When they emerge from the rubble, as they always do, who among Gaza’s Palestinians will look to Abu Mazen as their legitimate leader?
The Fatah chief is reportedly in Cairo today to meet with Egyptian strongman Abdel-Fattah el-Sisi, whose “ceasefire proposal” to end the bloodshed in Gaza was promptly rejected as “a joke” by the Hamas leadership on Tuesday.
Today’s Haaretz affirms why:
Senior Israeli officials and Western diplomats said the reason the Egyptian ceasefire initiative was so short-lived is that it was prepared hastily and was not coordinated with all the relevant parties, particularly Hamas.
Why, then, had Abbas praised the terms of the Egyptian proposal? And what qualifies him to negotiate anything more representative of “the relevant parties”?

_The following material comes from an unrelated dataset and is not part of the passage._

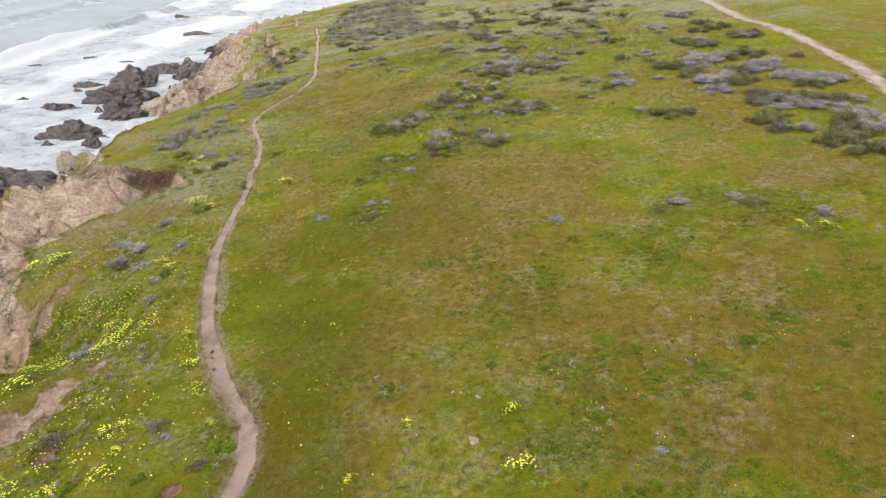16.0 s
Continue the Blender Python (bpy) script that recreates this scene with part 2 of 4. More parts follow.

To answer that question, I turned to the Palestinian National Charter, from which Abbas – in his capacity as chairman of the Palestine Liberation Organization (PLO) – is supposed to derive whatever representative authority he has left (his term as president of the Palestinian Authority expired in January 2009).
First, a reminder: of the charter’s 33 articles, all but five were nullified or gutted of language deemed objectionable to Israel. Those changes were affirmed by then-PLO Chairman Yasser Arafat in a letter to President Bill Clinton dated January 13, 1998. The letter, which can be found here, noted that the PLO’s main legislative body – the Palestine National Council – had approved the changes in an “extraordinary session” held in, of all places, Gaza.
Among the articles left on the cutting room floor was number 22, which begins:
Zionism is a political movement organically associated with international imperialism and antagonistic to all action for liberation and to progressive movements in the world. It is racist and fanatic in its nature, aggressive, expansionist, and colonial in its aims, and fascist in its methods.
To watch Gaza burn, one wonders whether these words would sound objectionable today. But that’s a matter for pollsters or media mavens. The point is that no such language remains. Instead, what’s left in the amended document is a set of mostly innocuous clauses specifying, for example, that the PLO “shall have a flag, an oath of allegiance, and an anthem.”
But one untouched article, number 30, caught my eye:
The Palestinian people believe in the principles of justice, freedom, sovereignty, self-determination, human dignity, and in the right of all peoples to exercise them.
Had Mahmoud Abbas affirmed that right, clearly and forcefully, on day one of Israel’s Ramadan Massacre, he might have had the ear of its battered survivors. When they emerge among the rubble, as they always do, who among them will look to Abu Mazen as their legitimate leader? Bookmark that question. For now, the killing continues.